§ Task goal
Say how many lines contain the word "recreates". Only the number should be given.

§ Listed entries

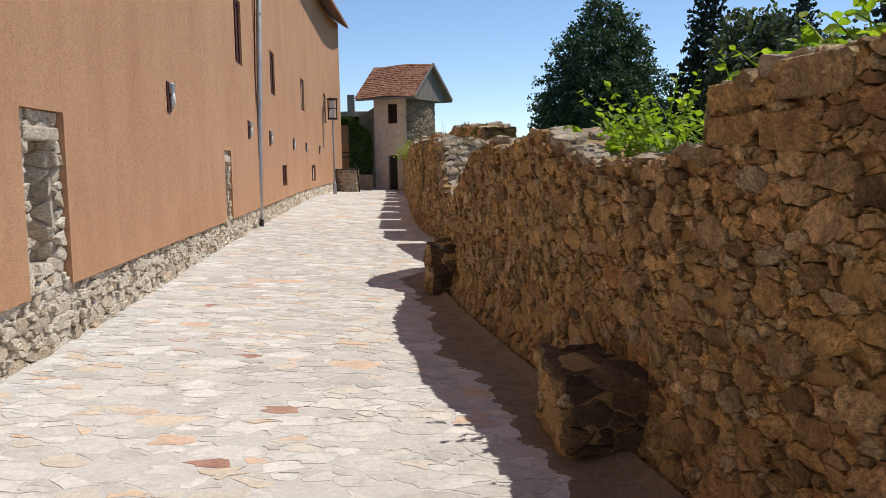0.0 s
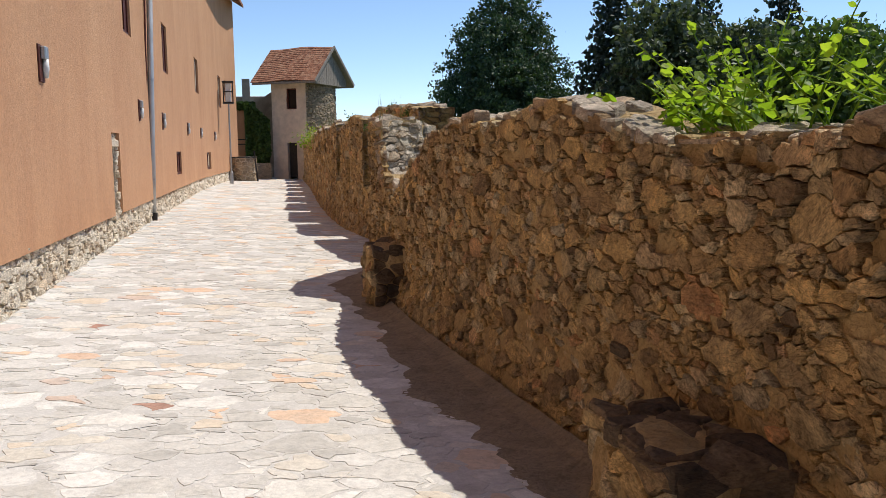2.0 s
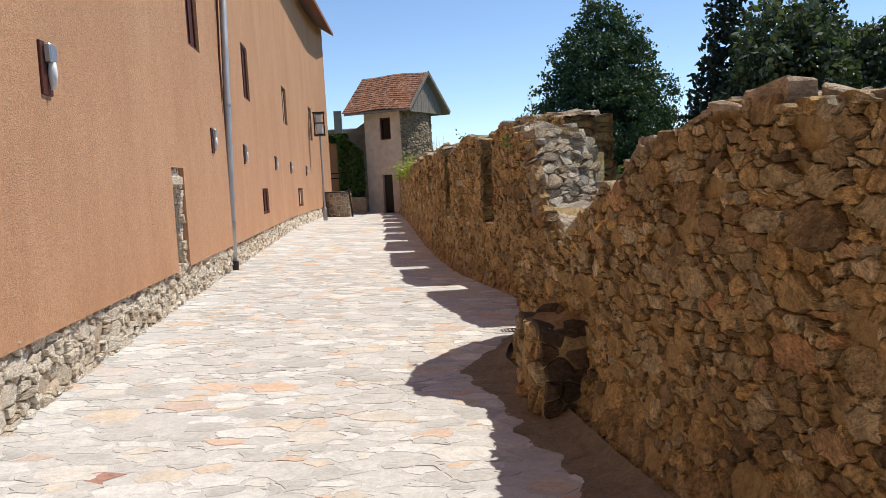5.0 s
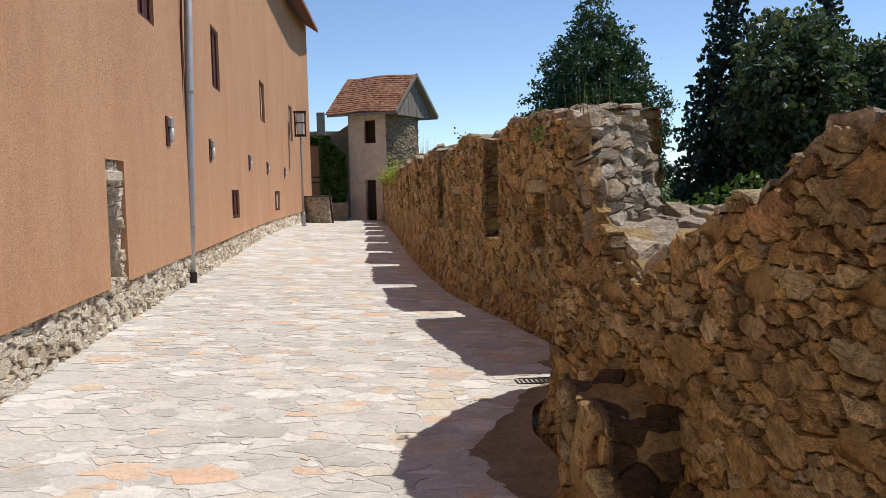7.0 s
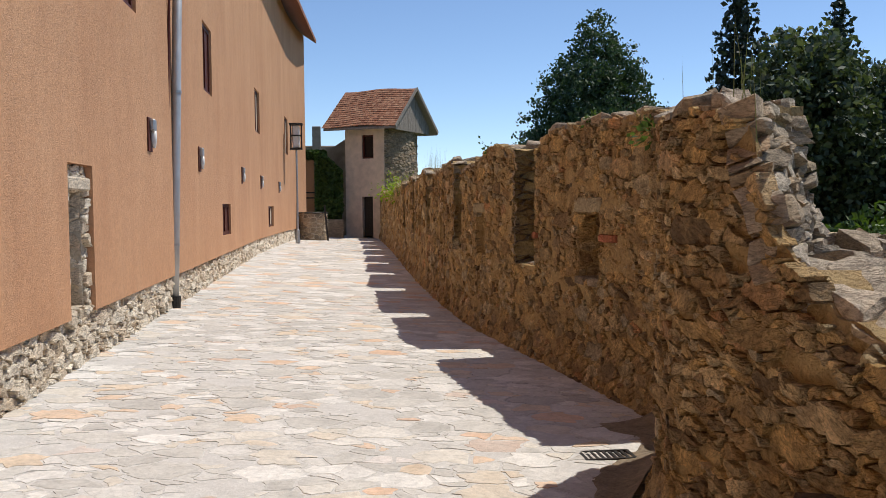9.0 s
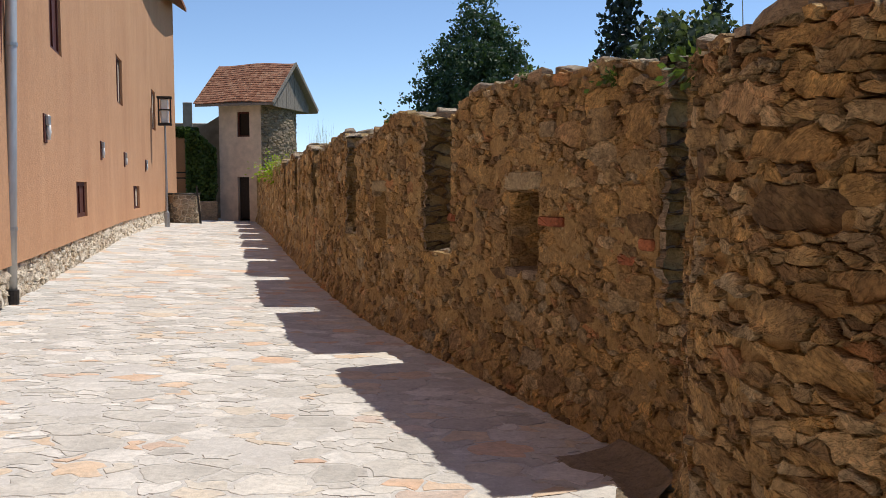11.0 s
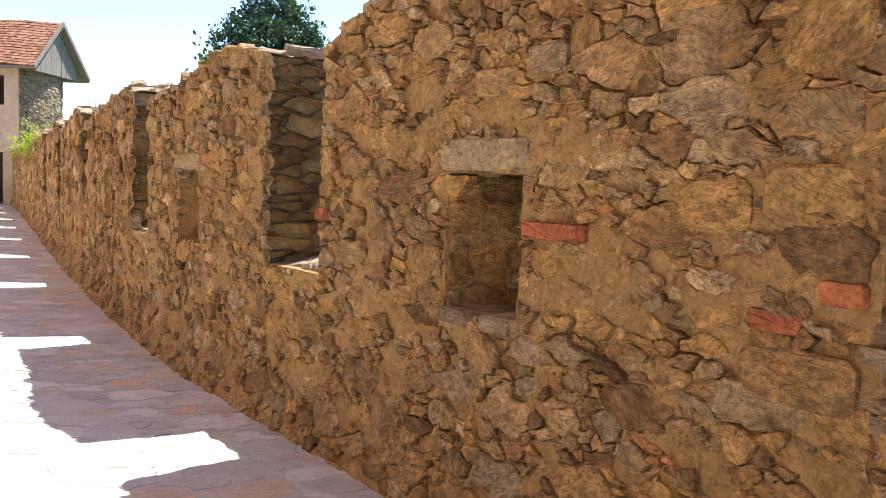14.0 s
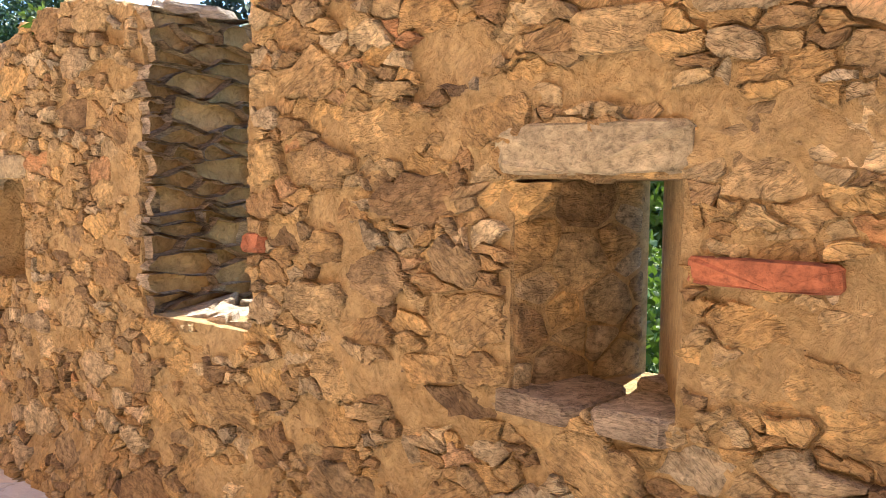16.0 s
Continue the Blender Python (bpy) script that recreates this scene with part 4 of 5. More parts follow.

--

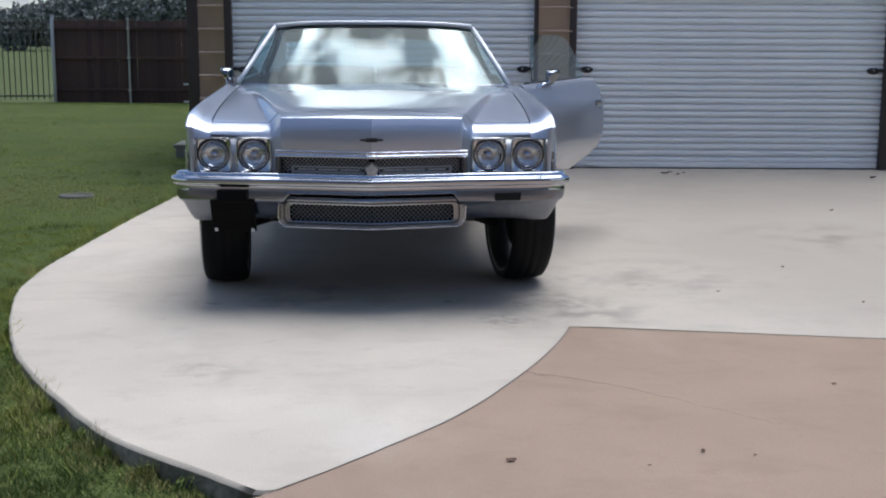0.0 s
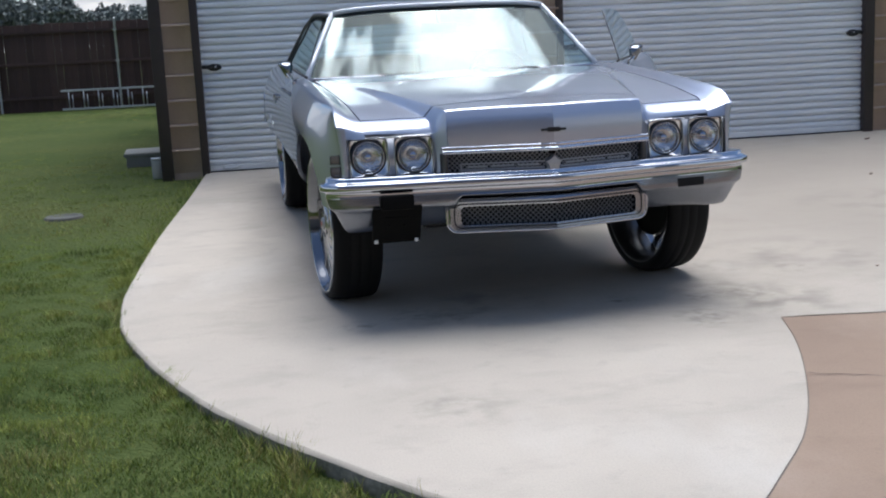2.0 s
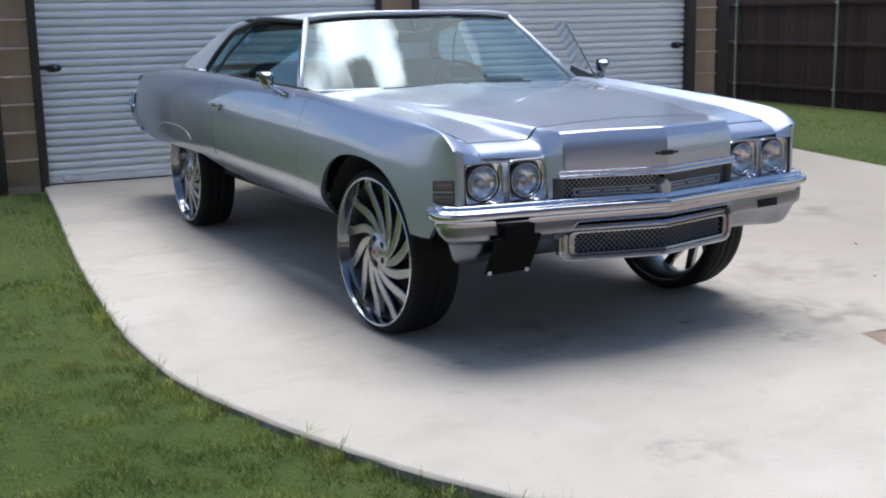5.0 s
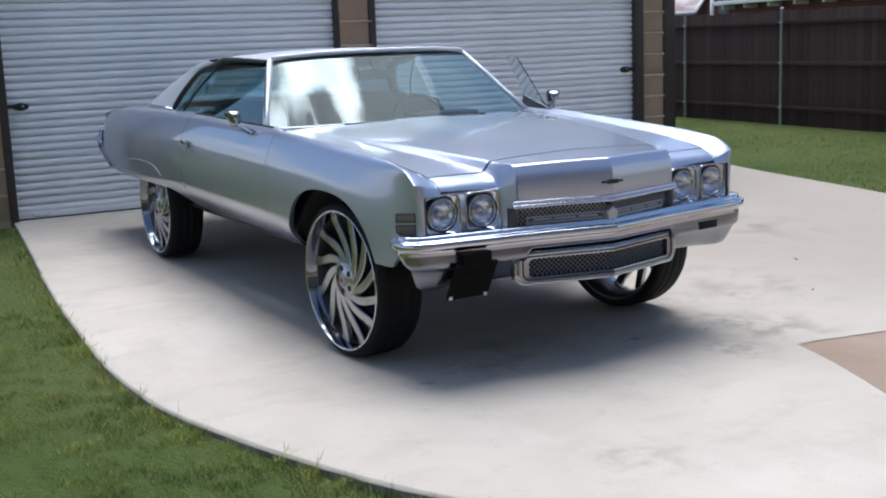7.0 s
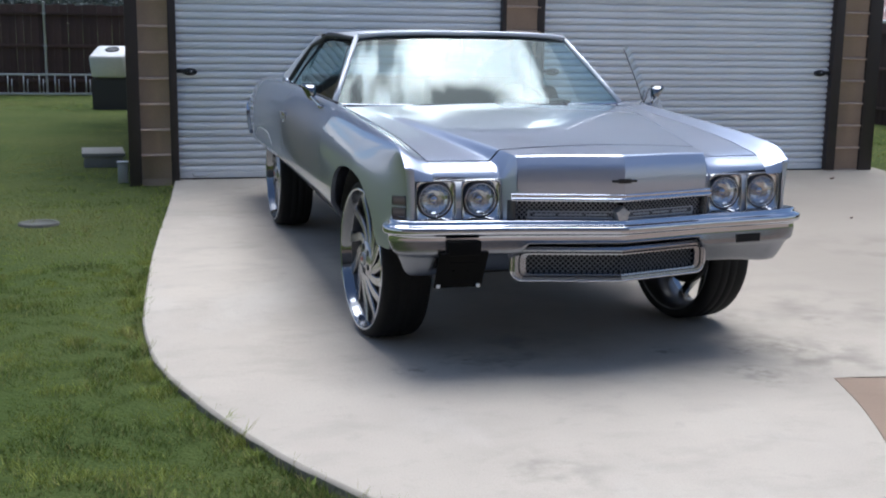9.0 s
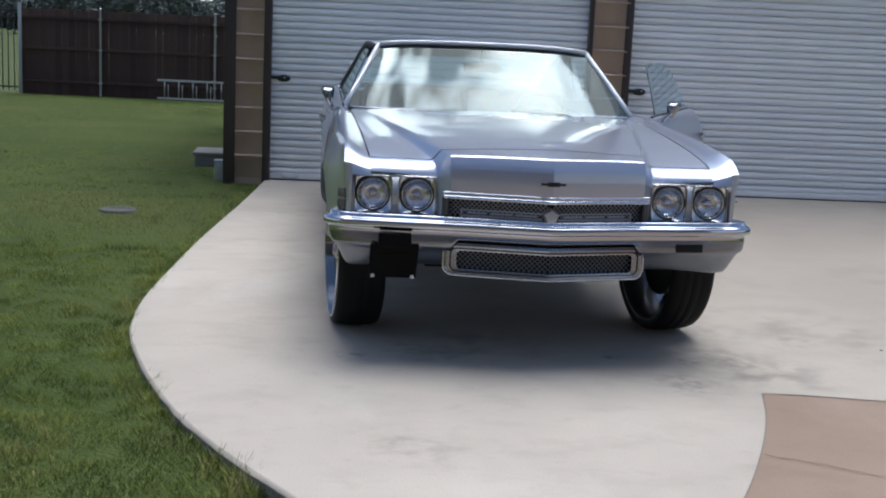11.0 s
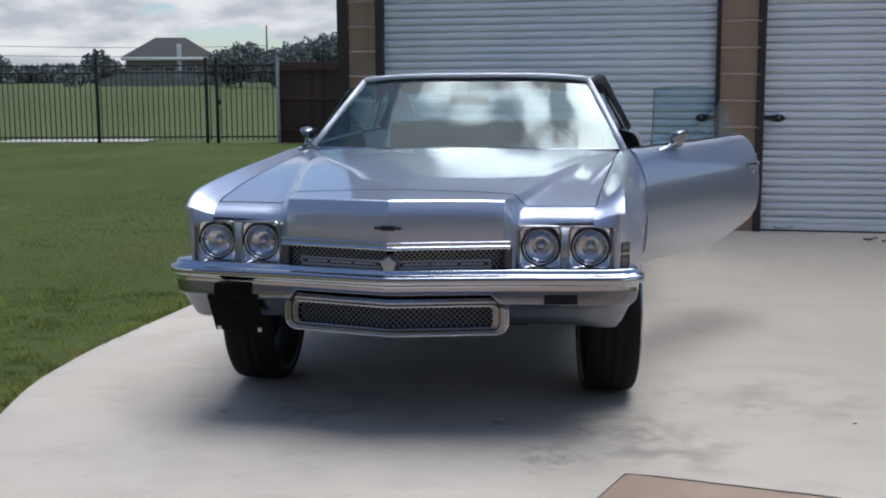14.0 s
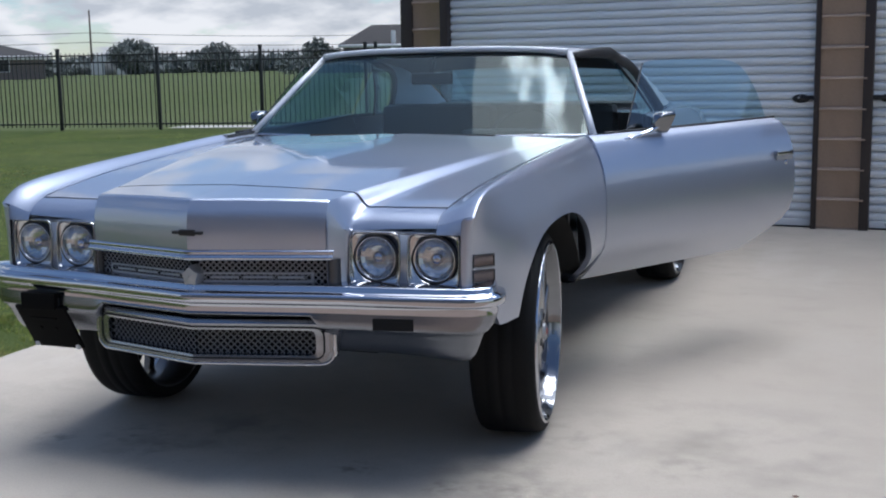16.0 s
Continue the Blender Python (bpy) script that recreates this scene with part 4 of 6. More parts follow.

§ Output
2